The Republic of Congo (Congo Brazzaville) recorded an average production rate of 307,000 barrels of oil per day in March 2026, crossing the symbolic 300,000 BOPD threshold. The milestone represents a notable uptick in output for a country that has been working to sustain and grow hydrocarbon production as a core pillar of its national economy. However, the recovery proved short-lived, with production subsequently falling back below that level in the period that followed.
The production development has coincided with a political shift at the ministry level, with the country's oil minister being eased out of office. Ministerial changes in hydrocarbon-dependent states such as Congo Brazzaville carry operational significance beyond political optics. The outgoing minister's tenure shaped the regulatory and contractual environment governing upstream activity, and any transition at that level introduces a degree of uncertainty around licensing priorities, operator relations, and the pace of project approvals. How the incoming leadership chooses to position the ministry — particularly regarding production targets, cost recovery frameworks, and new acreage — will be closely monitored by operators and service companies active in the country.
Congo Brazzaville remains one of Sub-Saharan Africa's mid-tier producers, with its offshore and onshore portfolio anchored by mature fields that require ongoing well intervention, infill drilling, and enhanced recovery work to sustain output. The March spike to 307,000 BOPD suggests that some of that remediation activity is yielding results, even if the gains have not yet been consolidated into a stable upward trend. The subsequent dip underlines the production volatility that characterises ageing field portfolios without sustained capital investment and workover programmes.
For international service companies, the combination of a production uptick and a ministerial transition creates a dual signal. On one hand, operators appear to be drilling and intervening actively enough to push output above 300,000 BOPD. On the other, a change in ministry leadership can delay contracting cycles, shift procurement preferences, and temporarily freeze new work authorisations while incoming officials establish their priorities. Companies with existing frame agreements or ongoing scopes in-country are better insulated from this disruption than those seeking to enter fresh tenders.
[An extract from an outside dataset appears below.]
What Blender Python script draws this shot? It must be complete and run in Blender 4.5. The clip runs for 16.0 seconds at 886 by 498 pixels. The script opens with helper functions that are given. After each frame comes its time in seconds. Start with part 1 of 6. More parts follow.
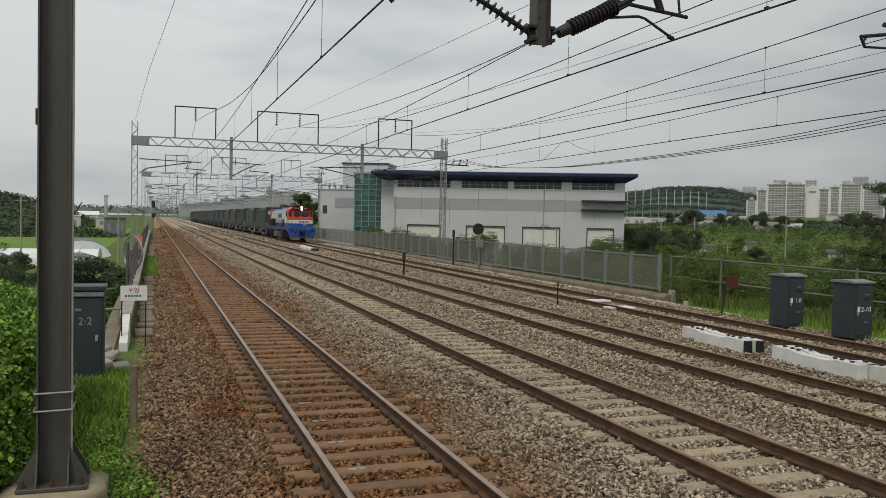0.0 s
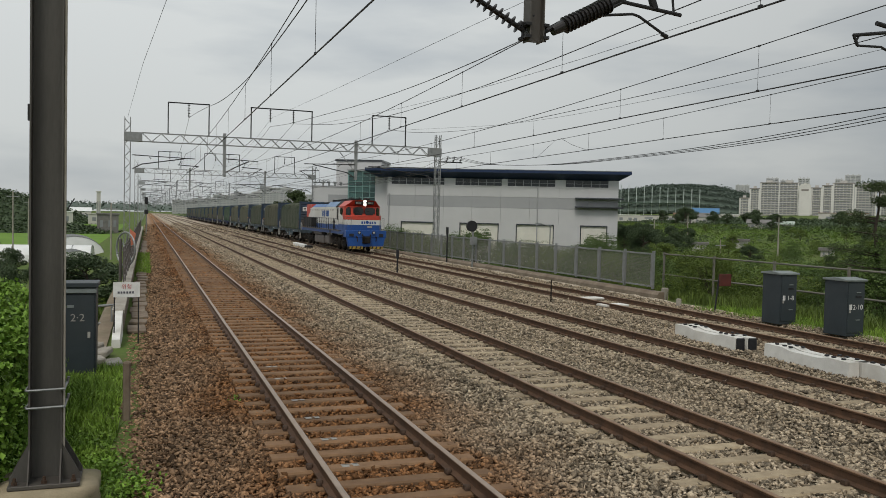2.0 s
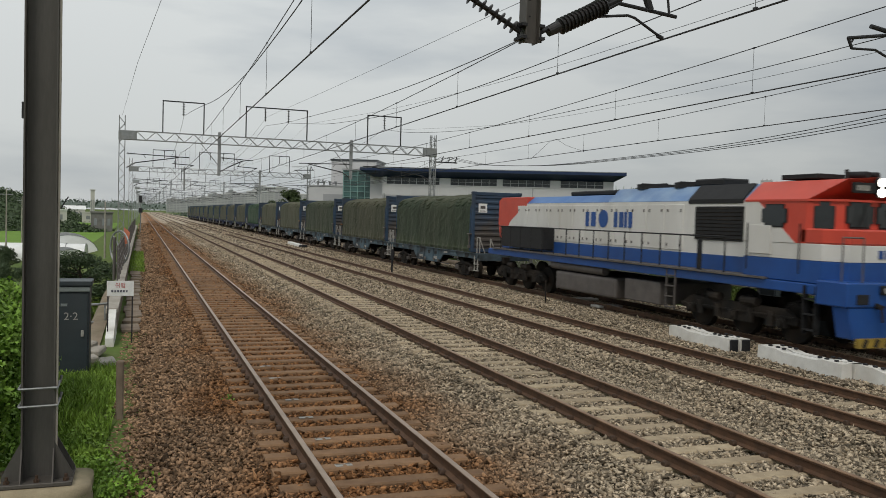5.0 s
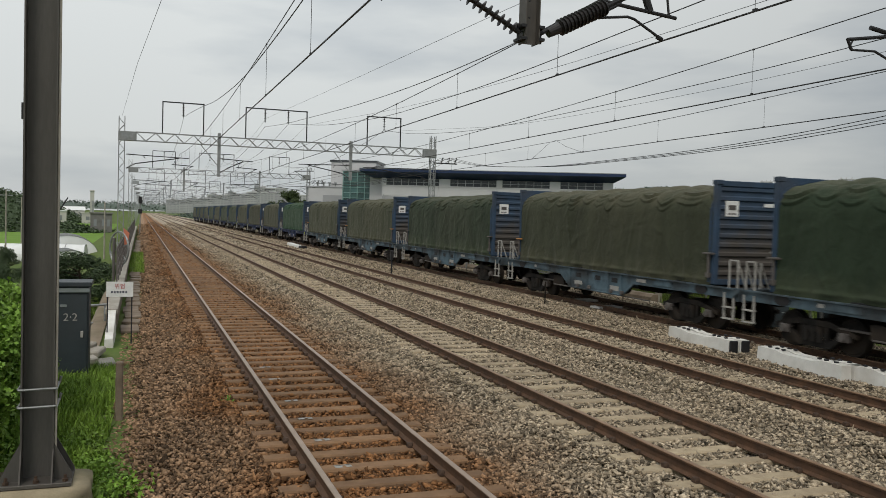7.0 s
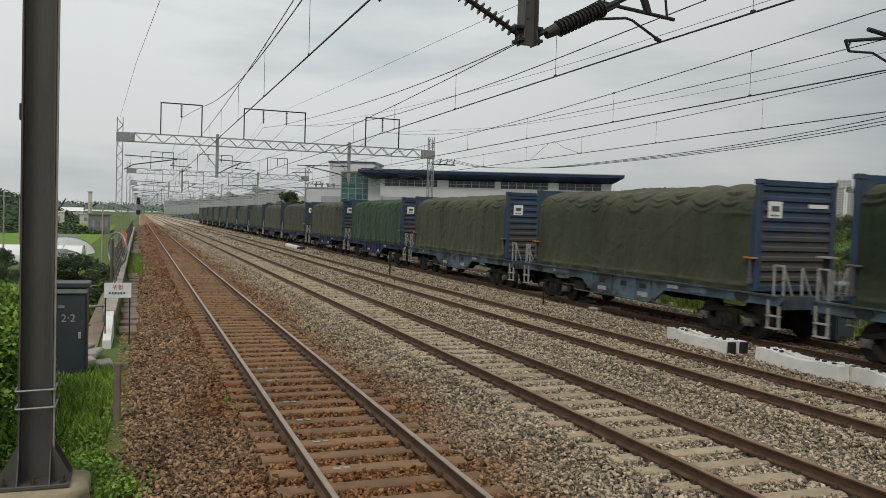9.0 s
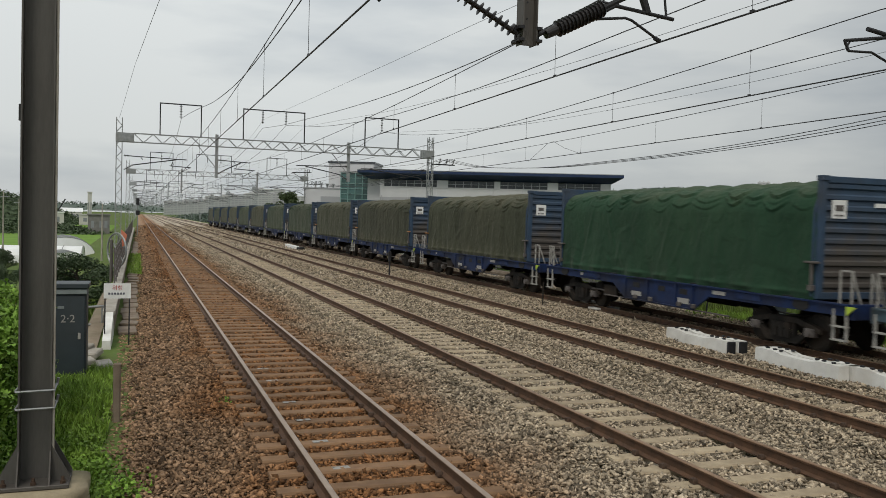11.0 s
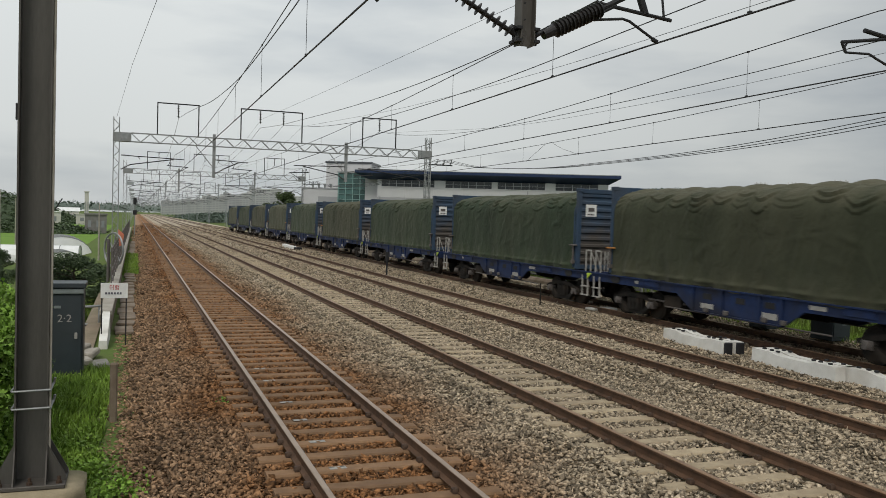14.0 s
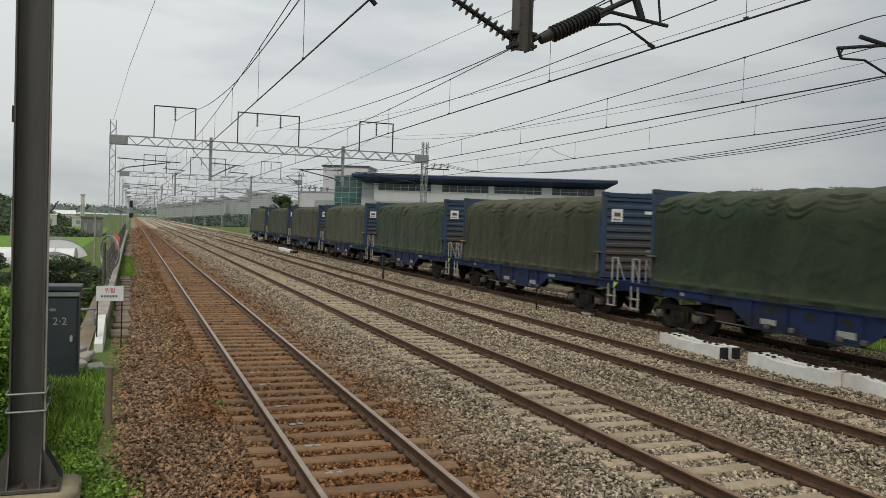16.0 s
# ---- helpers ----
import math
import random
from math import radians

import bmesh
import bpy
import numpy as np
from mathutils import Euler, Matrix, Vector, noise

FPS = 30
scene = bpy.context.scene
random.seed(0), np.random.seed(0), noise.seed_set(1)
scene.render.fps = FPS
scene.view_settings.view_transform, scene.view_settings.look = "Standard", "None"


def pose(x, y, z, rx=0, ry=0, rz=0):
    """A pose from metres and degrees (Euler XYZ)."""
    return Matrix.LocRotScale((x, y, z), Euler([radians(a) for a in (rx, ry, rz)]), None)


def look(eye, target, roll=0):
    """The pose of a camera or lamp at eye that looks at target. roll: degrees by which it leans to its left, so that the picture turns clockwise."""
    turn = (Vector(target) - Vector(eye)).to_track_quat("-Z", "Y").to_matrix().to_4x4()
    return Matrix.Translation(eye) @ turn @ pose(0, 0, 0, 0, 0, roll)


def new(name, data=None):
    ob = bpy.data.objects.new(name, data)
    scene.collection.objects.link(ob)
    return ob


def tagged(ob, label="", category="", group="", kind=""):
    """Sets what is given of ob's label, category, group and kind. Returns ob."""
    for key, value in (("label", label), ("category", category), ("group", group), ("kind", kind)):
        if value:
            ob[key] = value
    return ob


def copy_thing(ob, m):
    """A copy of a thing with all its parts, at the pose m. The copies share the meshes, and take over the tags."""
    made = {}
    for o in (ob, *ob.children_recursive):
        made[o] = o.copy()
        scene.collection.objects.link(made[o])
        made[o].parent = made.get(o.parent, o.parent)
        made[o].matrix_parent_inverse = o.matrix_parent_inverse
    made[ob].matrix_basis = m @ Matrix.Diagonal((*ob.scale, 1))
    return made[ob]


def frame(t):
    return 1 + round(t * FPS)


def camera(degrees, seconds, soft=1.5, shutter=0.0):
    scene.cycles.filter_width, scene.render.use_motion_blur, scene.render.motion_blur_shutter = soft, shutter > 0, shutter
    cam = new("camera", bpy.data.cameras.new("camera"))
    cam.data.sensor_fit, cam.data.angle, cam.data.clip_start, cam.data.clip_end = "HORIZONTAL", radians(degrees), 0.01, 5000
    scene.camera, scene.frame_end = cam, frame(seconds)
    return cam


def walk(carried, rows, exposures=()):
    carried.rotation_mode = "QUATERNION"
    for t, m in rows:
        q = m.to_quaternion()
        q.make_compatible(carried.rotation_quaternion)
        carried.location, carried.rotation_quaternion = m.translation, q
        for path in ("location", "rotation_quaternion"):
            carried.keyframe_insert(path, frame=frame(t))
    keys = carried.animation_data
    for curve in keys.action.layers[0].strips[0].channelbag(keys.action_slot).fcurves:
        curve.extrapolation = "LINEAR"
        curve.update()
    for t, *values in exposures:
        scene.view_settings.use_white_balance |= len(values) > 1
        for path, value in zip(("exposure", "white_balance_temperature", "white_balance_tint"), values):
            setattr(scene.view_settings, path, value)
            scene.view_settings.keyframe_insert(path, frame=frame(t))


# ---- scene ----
# ---------------------------------------------------------------- camera
EYE = (-1.899, 0.0, 2.805)


def aim(heading, tilt, lean):
    """Camera pose from heading (clockwise from the rails), tilt and lean in degrees."""
    h, p = radians(heading), radians(tilt)
    d = Vector((math.sin(h) * math.cos(p), math.cos(h) * math.cos(p), math.sin(p)))
    return look(EYE, Vector(EYE) + 50 * d, lean)


cam = camera(2 * math.degrees(math.atan(784 / 1467)), 16.0, soft=0.6, shutter=0.2)
walk(cam, [(t, aim(a, b, c)) for t, a, b, c in (
    (0.0, 19.257, -2.005, 1.215), (0.5, 19.323, -2.060, 1.320), (1.0, 19.408, -2.136, 1.345), (1.5, 19.620, -2.148, 1.361),
    (2.0, 19.701, -2.193, 1.352), (2.5, 19.788, -2.209, 1.412), (3.0, 19.843, -2.200, 1.450), (3.5, 19.906, -2.240, 1.540),
    (4.0, 19.977, -2.207, 1.593), (5.2, 20.080, -2.170, 1.650), (6.5, 20.146, -2.137, 1.690), (7.0, 20.090, -2.098, 1.680),
    (7.5, 20.169, -2.059, 1.690), (8.0, 20.200, -2.026, 1.630), (8.5, 20.239, -2.027, 1.640), (9.0, 20.206, -2.020, 1.700),
    (10.2, 20.225, -2.015, 1.660), (11.5, 20.237, -2.010, 1.627), (12.0, 20.271, -2.005, 1.678), (12.5, 20.274, -2.022, 1.740),
    (13.0, 20.323, -2.006, 1.747), (13.5, 20.338, -2.008, 1.736), (14.0, 20.416, -1.983, 1.755), (14.5, 20.492, -1.835, 1.855),
    (15.0, 20.592, -1.748, 1.985), (15.5, 20.652, -1.685, 1.993), (16.0, 20.653, -1.696, 1.961))],
     exposures=((0.0, -0.03, 6820, 10), (4.0, -0.06, 6820, 10), (6.5, 0.06, 6820, 10), (16.0, 0.09, 6820, 10)))

# ---------------------------------------------------------------- sky and light
SUN_EL, SUN_AZ = 52.0, 215.0
world = bpy.data.worlds.new("overcast_sky")
scene.world = world
world.use_nodes = True
wt = world.node_tree
wt.nodes.clear()
w_out = wt.nodes.new("ShaderNodeOutputWorld")
w_bg = wt.nodes.new("ShaderNodeBackground")
w_sky = wt.nodes.new("ShaderNodeTexSky")
w_sky.sky_type, w_sky.sun_disc = "NISHITA", False
w_sky.sun_elevation, w_sky.sun_rotation = radians(SUN_EL), radians(SUN_AZ)
w_co = wt.nodes.new("ShaderNodeTexCoord")
w_map = wt.nodes.new("ShaderNodeMapping")
w_map.inputs["Scale"].default_value = (1.0, 1.0, 4.2)
w_n = wt.nodes.new("ShaderNodeTexNoise")
w_n.inputs["Scale"].default_value, w_n.inputs["Detail"].default_value, w_n.inputs["Roughness"].default_value = 1.7, 6, 0.5
w_ramp = wt.nodes.new("ShaderNodeValToRGB")
w_ramp.color_ramp.elements[0].position, w_ramp.color_ramp.elements[0].color = 0.42, (5.55, 6.25, 6.95, 1)
w_ramp.color_ramp.elements[1].position, w_ramp.color_ramp.elements[1].color = 0.58, (8.40, 9.0, 9.32, 1)
w_mix = wt.nodes.new("ShaderNodeMixRGB")
w_mix.inputs[0].default_value = 0.93
wt.links.new(w_co.outputs["Generated"], w_map.inputs["Vector"])
wt.links.new(w_map.outputs["Vector"], w_n.inputs["Vector"])
wt.links.new(w_n.outputs["Fac"], w_ramp.inputs["Fac"])
wt.links.new(w_sky.outputs["Color"], w_mix.inputs[1])
wt.links.new(w_ramp.outputs["Color"], w_mix.inputs[2])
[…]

Norwegian oil and gas service firms tracking West and Central Africa should register this moment as one requiring close monitoring rather than immediate action. The production data confirms that upstream activity in Congo Brazzaville is real and ongoing, but the ministerial transition warrants a watchful posture until the new minister's policy direction becomes clear. Engagement with operators already active in the country — to understand how contracting pipelines may shift — is a prudent near-term step.